The Role of Local Language and Curriculum Alignment

The strongest lesson from our India deployments is that content only works if it is in the right language and aligned to the right curriculum. iPrep currently supports 11 languages including English, Hindi, Bengali, Kannada, Assamese, Punjabi, Marathi, Tamil, Telugu, Gujarati, and Odia. English-medium content aligned to the NCERT/CBSE framework is immediately deployable in any English-medium African school context. Customisation to curriculum of different countries is often done to ensure curriculum-aligned teaching and learning. For French-speaking West Africa or Swahili-speaking East Africa, a localisation pathway exists — the platform architecture supports it, and we are actively seeking co-development partners for these markets.

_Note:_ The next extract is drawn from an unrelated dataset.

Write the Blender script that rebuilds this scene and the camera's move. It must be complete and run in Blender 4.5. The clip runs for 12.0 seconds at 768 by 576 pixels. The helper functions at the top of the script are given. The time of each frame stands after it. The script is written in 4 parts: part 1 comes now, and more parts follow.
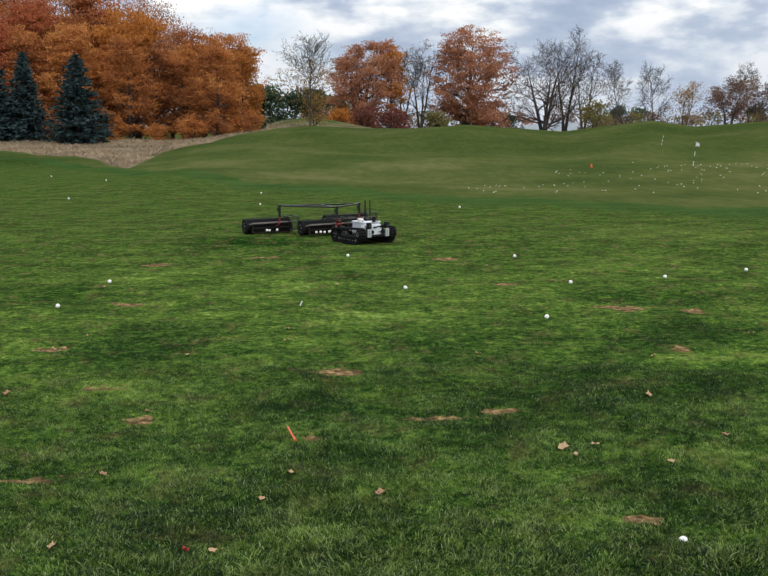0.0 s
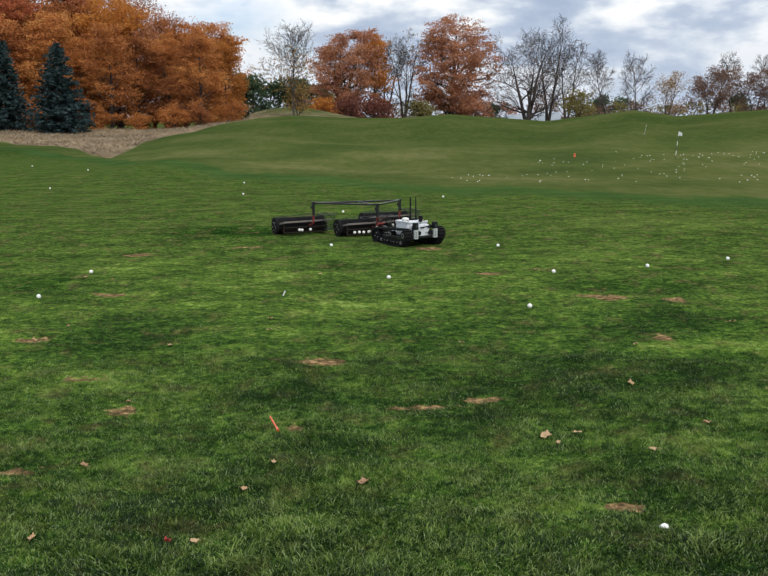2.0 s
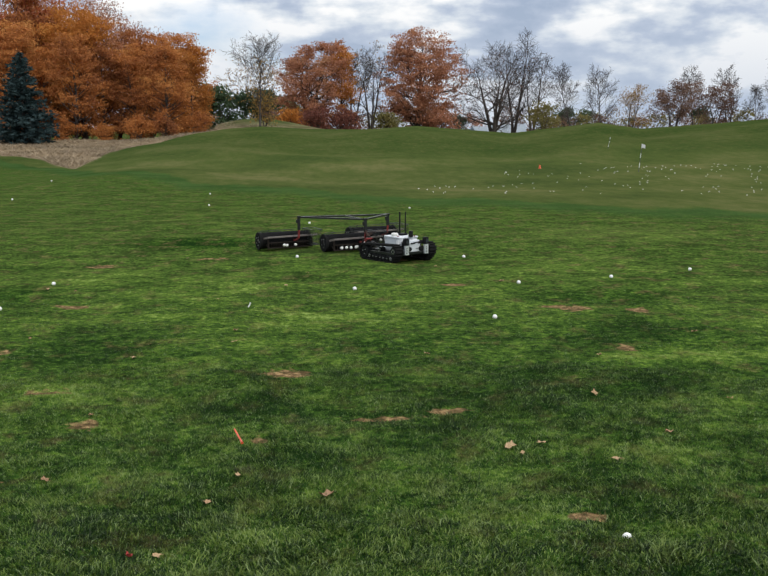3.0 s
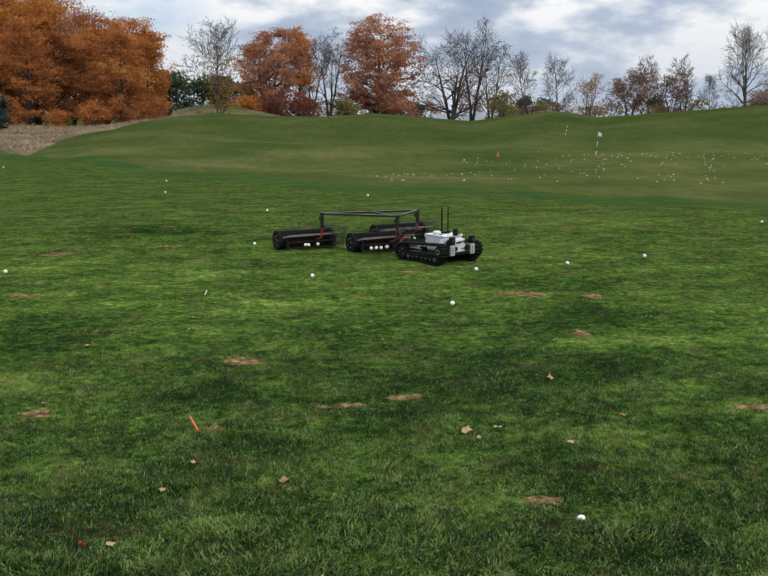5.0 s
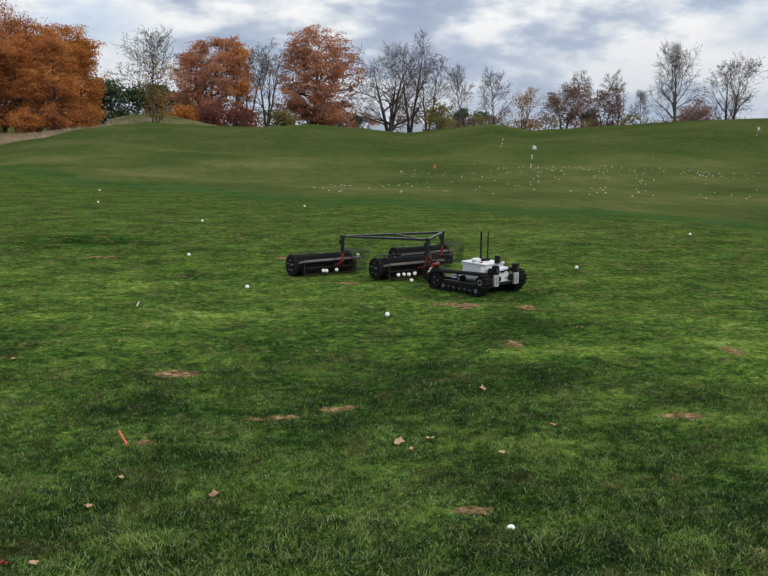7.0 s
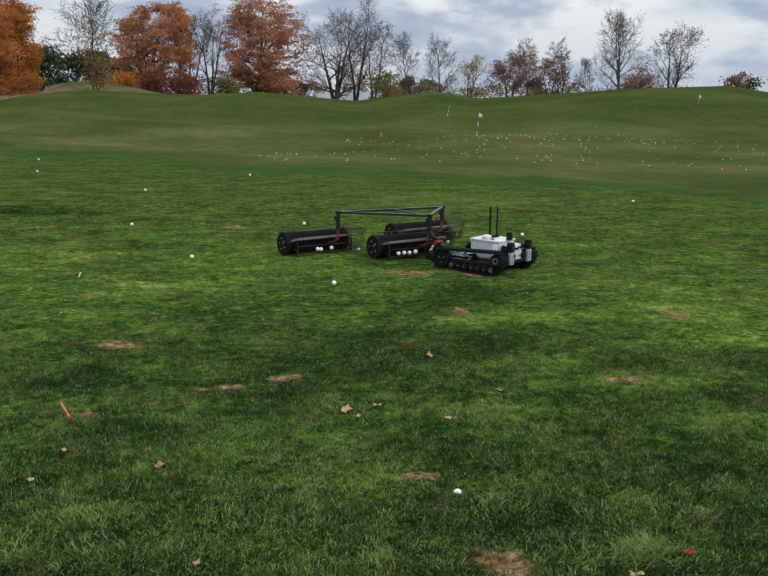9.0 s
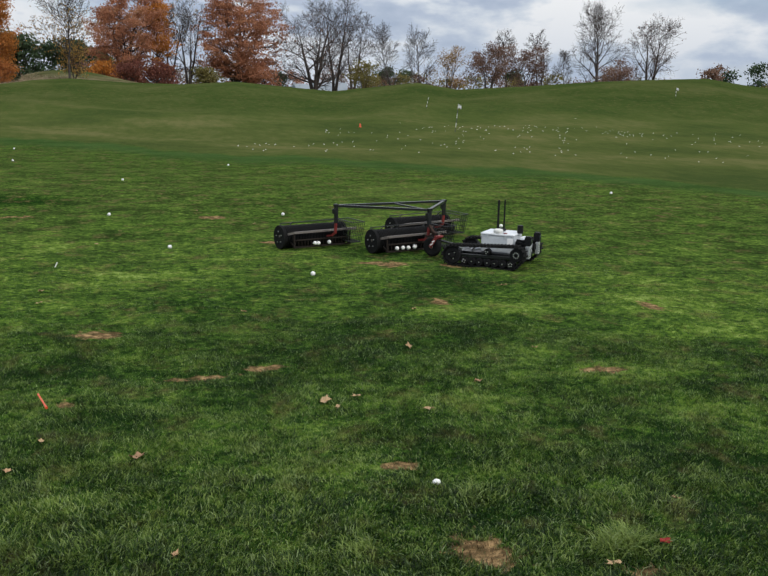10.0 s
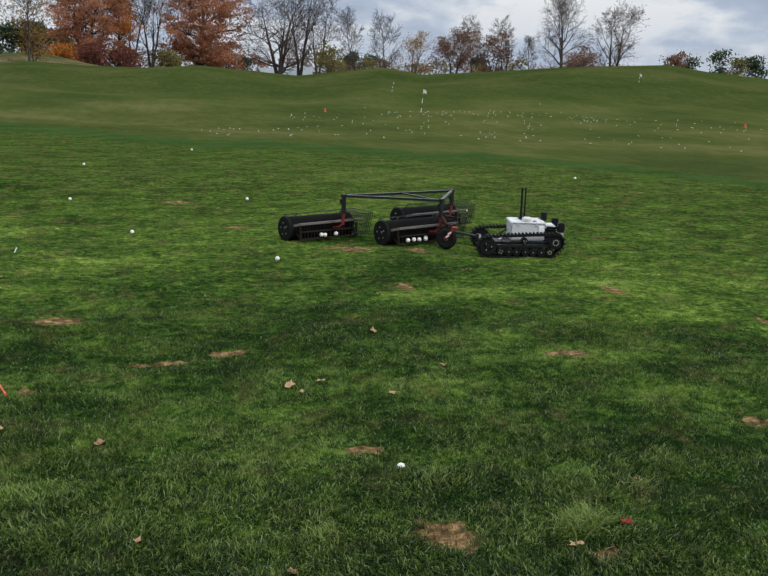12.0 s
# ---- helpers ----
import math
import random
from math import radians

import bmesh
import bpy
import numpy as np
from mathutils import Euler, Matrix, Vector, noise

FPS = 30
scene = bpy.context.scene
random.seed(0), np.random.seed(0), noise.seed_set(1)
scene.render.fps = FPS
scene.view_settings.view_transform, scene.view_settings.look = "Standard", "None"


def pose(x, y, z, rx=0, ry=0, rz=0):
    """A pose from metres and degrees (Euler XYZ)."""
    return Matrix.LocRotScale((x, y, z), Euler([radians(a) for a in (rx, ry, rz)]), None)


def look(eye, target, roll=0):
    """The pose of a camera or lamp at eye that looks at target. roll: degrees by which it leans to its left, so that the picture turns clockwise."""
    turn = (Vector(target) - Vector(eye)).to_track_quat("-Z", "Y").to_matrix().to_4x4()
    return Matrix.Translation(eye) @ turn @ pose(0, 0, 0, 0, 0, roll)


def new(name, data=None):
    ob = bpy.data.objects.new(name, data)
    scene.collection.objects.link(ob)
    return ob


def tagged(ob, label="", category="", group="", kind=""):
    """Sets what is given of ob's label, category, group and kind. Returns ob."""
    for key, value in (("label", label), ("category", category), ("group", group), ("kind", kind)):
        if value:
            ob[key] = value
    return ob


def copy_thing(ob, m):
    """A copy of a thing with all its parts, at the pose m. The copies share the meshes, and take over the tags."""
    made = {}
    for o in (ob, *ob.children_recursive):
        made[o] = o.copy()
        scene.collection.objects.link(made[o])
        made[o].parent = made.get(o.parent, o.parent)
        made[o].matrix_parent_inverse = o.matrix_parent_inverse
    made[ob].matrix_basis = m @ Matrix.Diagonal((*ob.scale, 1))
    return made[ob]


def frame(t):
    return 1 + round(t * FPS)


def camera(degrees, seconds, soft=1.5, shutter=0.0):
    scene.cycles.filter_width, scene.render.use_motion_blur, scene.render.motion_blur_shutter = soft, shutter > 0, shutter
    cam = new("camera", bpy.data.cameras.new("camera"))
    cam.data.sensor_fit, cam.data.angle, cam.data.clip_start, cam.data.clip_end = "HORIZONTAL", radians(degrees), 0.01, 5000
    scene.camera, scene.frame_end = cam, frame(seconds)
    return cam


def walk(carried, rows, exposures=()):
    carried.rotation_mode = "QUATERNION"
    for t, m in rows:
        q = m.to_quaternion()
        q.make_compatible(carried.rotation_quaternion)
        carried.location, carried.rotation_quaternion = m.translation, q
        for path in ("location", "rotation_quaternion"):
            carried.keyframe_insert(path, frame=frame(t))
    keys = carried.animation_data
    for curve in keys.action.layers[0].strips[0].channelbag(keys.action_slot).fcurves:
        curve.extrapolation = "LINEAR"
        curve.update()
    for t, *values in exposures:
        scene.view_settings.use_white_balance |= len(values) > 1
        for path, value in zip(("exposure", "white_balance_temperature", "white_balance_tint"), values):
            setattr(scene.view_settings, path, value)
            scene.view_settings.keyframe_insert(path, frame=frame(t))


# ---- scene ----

Who Should Be Talking to Us

The organisations best placed to act on this are those already operating in these markets: NGOs running community schools, INGOs with education programmes funded by USAID, FCDO, or the European Commission, government ministries exploring digital classroom pilots, and CSR foundations with education mandates in East or West Africa. If you have the reach and the relationships, iPrep has the content and the infrastructure. If you wish to explore how iPrep can support your learning programme, please write to us at share@idreameducation.org.


Frequently Asked Questions -

1. Can iPrep work in schools with no grid electricity?

iPrep tablets can be charged via solar panels or portable battery packs. We have deployed this model in off-grid Indian schools and can advise on hardware configuration for solar-powered deployments.


2. Can the content be aligned to Nigerian or Kenyan national curricula?

The English-medium content library is immediately deployable. Full alignment to NERDC (Nigeria) or KICD (Kenya) curricula requires a mapping exercise, which we are open to undertaking with a committed programme partner.


3. What scale does iPrep work at — single school or national programme?

Both. We have deployed at the level of a single NGO school (50 students) and at the level of a state government programme (500,000 students). The platform scales cleanly in both directions.